Sure enough, bright and early the next morning Bernie and Sadie
returned. After taping the Monarch nature story for her, I flipped the cassette
and entered the story of bat echolocation. – how the bat, while cruising,
projects its ultrasonic (above 20 kHz) squeak at the rate of 10 pulses per
second, which allows its brain to develop a map which precludes its hitting
trees, buildings, etc – but when prey is sensed, the pulse rate goes up as high
as 200 squeaks per second as the bat ‘fine-tunes’ the range; that its ears are
so delicate they would be destroyed by the outgoing squeak, were their brains
not able to pressure constrict their hearing circuits synchronistically –
imagine valves in the ears closing up to 200 times per second so as to not be destroyed
by the outgoing high-pitched squeak, and reopening 200 times per second so that
the returning echoes can be absorbed for analysis and update of the bats’ model
of environment and prey. And how after its nightly food flight, the bat is able
to hone in on its own frequency to finds its way home to its nest in some cave,
or attic. In the enormous Carlsbad Caverns of New Mexico, we have seen the
evening departure of millions of bats – yet never saw a mid-air collision. What a marvelous way for nature to provide a
living for this mammalian species (dolphins and whales, also being mammals, use
variants of this ‘sonar’ system both for guidance and communication).

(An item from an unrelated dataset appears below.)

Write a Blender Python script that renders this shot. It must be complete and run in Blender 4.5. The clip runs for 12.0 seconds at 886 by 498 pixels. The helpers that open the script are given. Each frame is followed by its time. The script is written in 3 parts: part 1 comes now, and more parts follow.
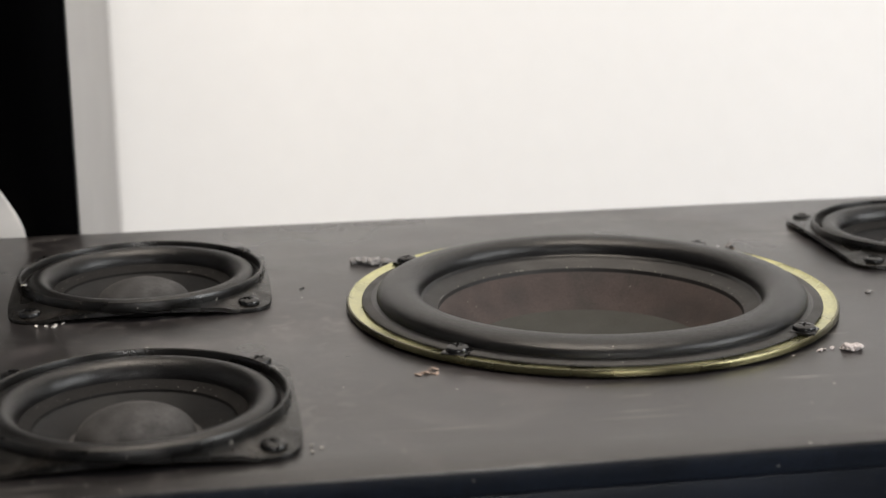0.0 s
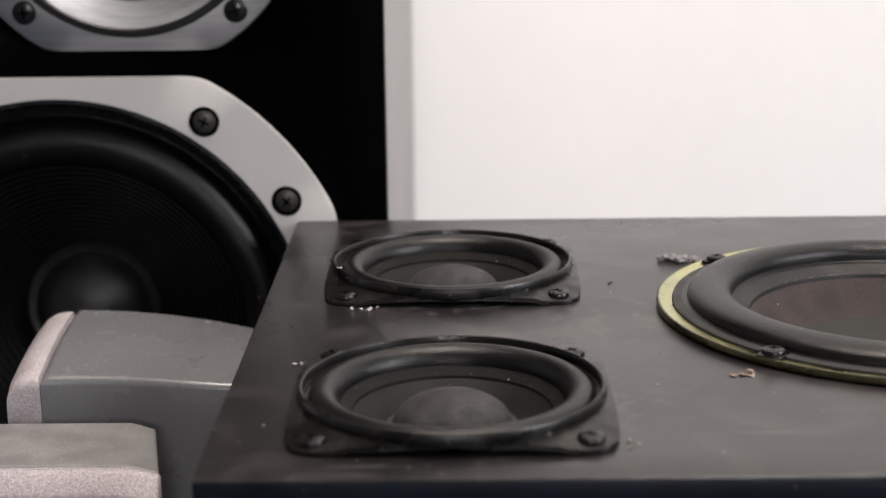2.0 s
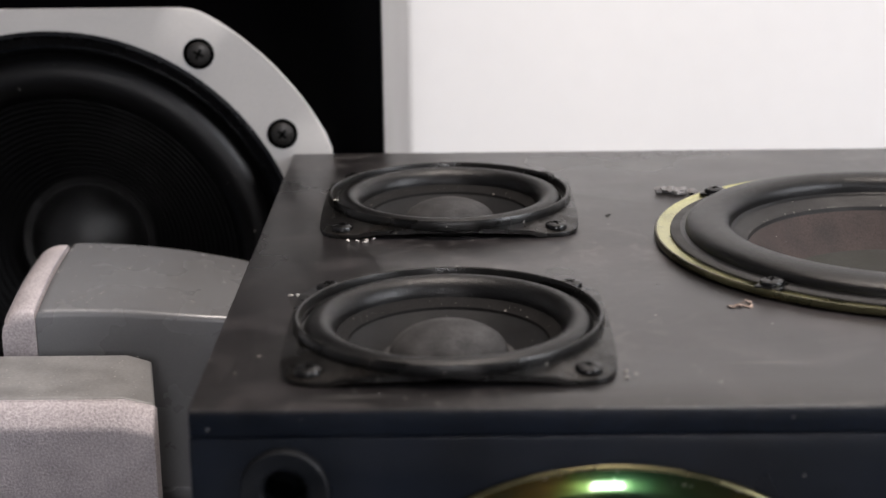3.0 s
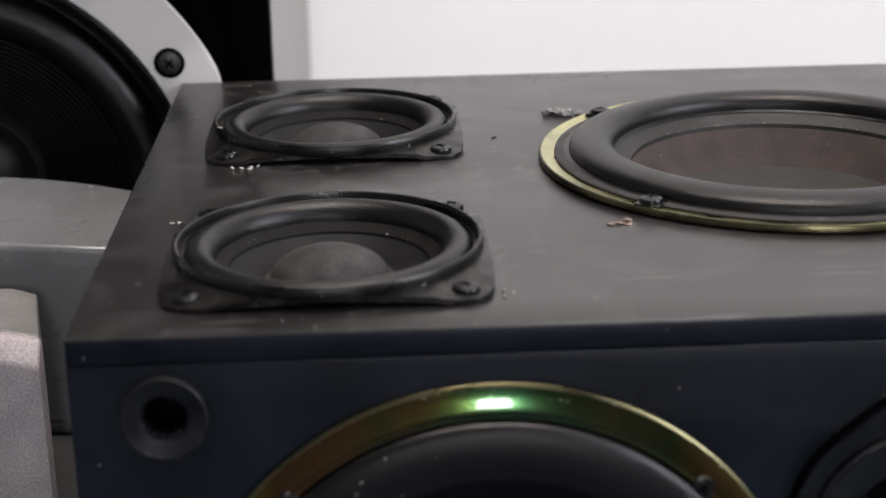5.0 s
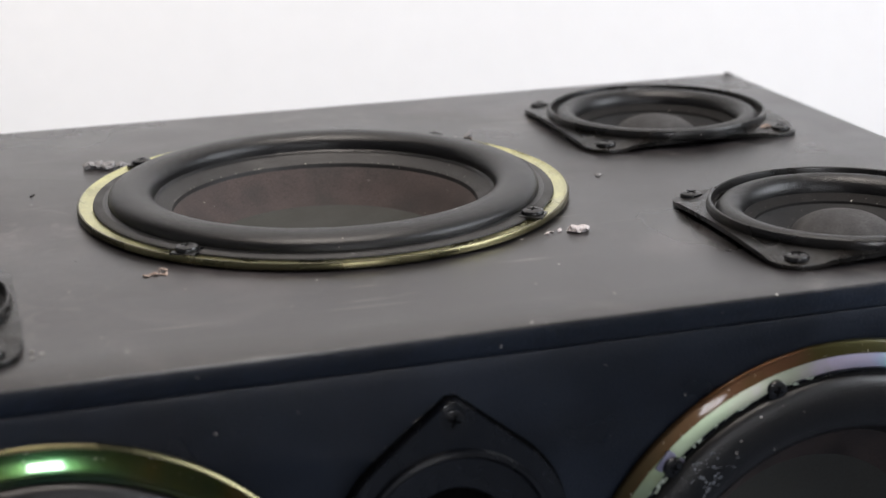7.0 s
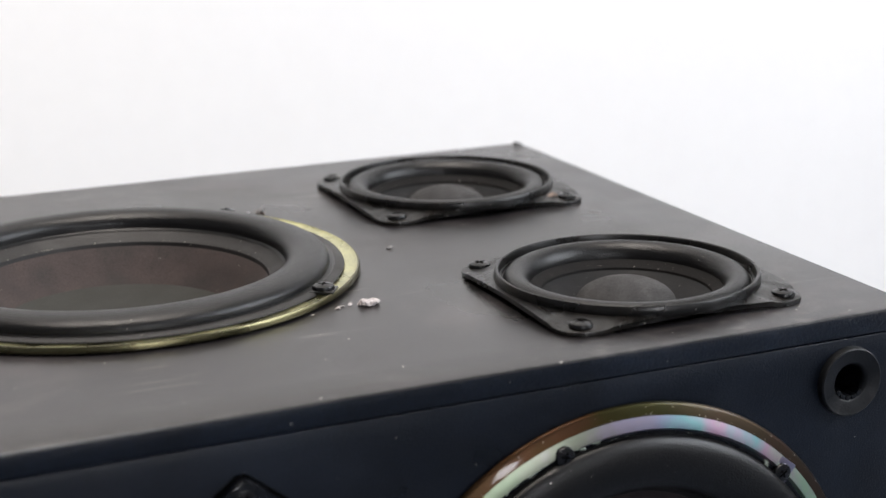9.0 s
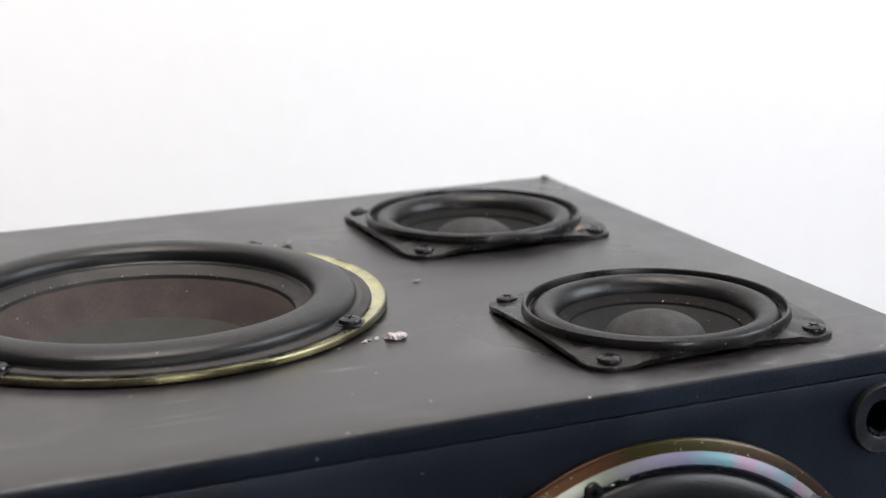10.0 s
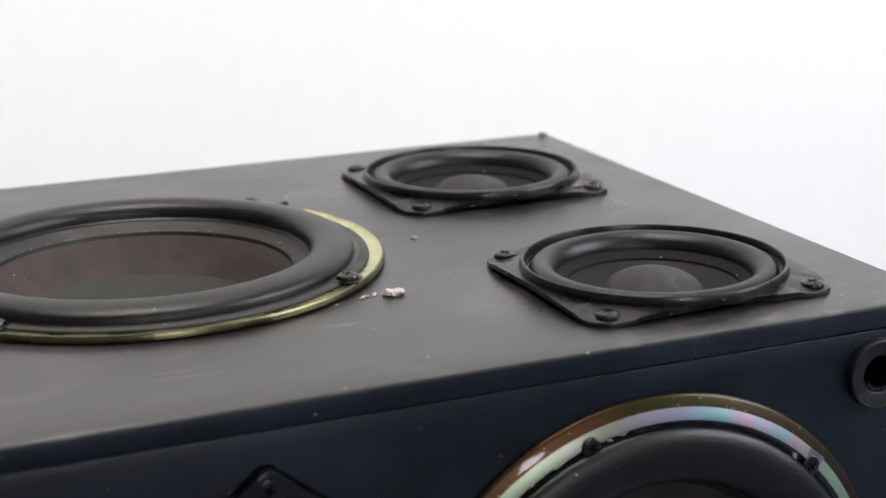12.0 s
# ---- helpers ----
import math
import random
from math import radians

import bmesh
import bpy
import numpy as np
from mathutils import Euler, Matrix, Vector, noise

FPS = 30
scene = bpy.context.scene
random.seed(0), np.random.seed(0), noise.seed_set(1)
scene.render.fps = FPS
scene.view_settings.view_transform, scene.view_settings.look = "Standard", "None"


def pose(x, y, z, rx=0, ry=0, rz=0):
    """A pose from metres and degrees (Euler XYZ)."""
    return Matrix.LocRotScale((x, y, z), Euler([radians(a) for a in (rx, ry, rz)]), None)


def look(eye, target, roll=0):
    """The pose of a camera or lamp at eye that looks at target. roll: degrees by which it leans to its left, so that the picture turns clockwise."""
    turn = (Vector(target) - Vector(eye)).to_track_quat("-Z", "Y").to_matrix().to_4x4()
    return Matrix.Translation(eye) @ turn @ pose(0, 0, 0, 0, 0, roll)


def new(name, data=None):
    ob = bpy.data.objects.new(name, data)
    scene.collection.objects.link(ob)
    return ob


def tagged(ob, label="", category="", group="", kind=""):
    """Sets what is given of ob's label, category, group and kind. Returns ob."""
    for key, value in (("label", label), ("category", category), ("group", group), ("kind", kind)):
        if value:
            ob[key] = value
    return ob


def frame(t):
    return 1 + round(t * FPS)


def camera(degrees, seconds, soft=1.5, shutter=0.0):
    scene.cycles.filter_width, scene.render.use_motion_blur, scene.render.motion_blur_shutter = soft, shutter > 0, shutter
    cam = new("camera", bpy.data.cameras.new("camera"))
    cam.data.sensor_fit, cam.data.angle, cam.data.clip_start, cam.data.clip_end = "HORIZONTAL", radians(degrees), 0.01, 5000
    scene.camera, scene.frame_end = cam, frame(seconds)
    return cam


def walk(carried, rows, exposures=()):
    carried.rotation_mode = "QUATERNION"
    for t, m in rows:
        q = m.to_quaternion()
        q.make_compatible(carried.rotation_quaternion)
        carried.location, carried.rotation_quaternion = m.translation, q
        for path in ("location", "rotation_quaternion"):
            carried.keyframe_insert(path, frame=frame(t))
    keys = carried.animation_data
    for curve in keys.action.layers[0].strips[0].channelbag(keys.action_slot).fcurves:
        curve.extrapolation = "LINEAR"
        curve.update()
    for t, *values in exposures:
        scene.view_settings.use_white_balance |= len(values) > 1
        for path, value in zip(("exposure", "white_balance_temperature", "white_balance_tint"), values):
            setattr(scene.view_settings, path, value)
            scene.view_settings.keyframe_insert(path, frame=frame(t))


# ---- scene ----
cam = camera(30.4, 12.0)
PATH = [
    (0, (0.102, -0.467, 0.45), (0.405, 1.449, -0.039), -0.7),
    (0.5, (0.094, -0.468, 0.452), (0.307, 1.458, -0.04), -0.6),
    (1, (0.088, -0.469, 0.452), (0.208, 1.466, -0.039), -0.6),
    (1.5, (0.084, -0.468, 0.452), (0.11, 1.47, -0.039), -0.6),
    (2, (0.083, -0.465, 0.45), (0.062, 1.473, -0.042), -0.7),
    (2.5, (0.081, -0.464, 0.448), (0.068, 1.466, -0.077), -0.6),
    (3, (0.083, -0.462, 0.446), (0.065, 1.457, -0.118), -0.7),
    (3.2, (0.083, -0.461, 0.444), (0.064, 1.452, -0.138), -0.7),
    (4.8, (0.093, -0.463, 0.443), (0.123, 1.429, -0.204), -1.1),
    (5, (0.097, -0.464, 0.443), (0.175, 1.428, -0.202), -1.1),
    (5.5, (0.104, -0.464, 0.443), (0.316, 1.419, -0.197), -1.1),
    (6, (0.111, -0.466, 0.444), (0.431, 1.403, -0.191), -1.1),
    (6.5, (0.117, -0.468, 0.445), (0.551, 1.382, -0.177), -1.0),
    (7, (0.124, -0.472, 0.445), (0.669, 1.356, -0.159), -1.1),
    (7.5, (0.127, -0.472, 0.444), (0.773, 1.327, -0.145), -0.9),
    (7.7, (0.129, -0.471, 0.445), (0.808, 1.317, -0.141), -0.7),
    (9.3, (0.131, -0.479, 0.45), (0.902, 1.293, -0.066), -0.9),
    (9.5, (0.131, -0.477, 0.449), (0.89, 1.302, -0.057), -0.9),
    (10, (0.132, -0.475, 0.449), (0.876, 1.316, -0.042), -0.9),
    (10.5, (0.132, -0.474, 0.449), (0.88, 1.315, -0.039), -0.8),
    (11, (0.133, -0.474, 0.449), (0.877, 1.316, -0.042), -0.8),
    (11.5, (0.133, -0.473, 0.447), (0.875, 1.31, -0.072), -0.8),
    (12, (0.132, -0.474, 0.447), (0.874, 1.304, -0.091), -0.9),
]
cam.data.dof.use_dof, cam.data.dof.focus_distance, cam.data.dof.aperture_fstop = True, 0.655, 10.0
walk(cam, [(t, look(eye, target, roll)) for t, eye, target, roll in PATH],
     [(0, -0.08, 6850, 8), (2, -0.04, 6750, 12), (3.2, -0.05, 6550, 12), (5, -0.06, 6470, 12), (7, 0.03, 6440, 10), (12, 0.06, 6430, 9)])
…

Bernie later visited us several times - not only during our stay that
first year - but in later years on our subsequent trips to the village. It was
always amazing to see her navigate around the village and through the coconut
grove where we camped. Her dog Sadie was much too small to be of use as a
‘seeing-eye dog”, yet surprisingly Bernie got around almost as easily as
ourselves. It was noticed, though, that she was always softly singing, or
talking to Sadie as they walked, and one wondered. Later we came across studies
indicating that some blind people do learn to train themselves to use a form of
‘echo-location’ – i.e. to train their brains to build sound pictures of their
environment using reflected sound. Perhaps that is what Bernie did as she “saw”
her way about her beloved Mexico village.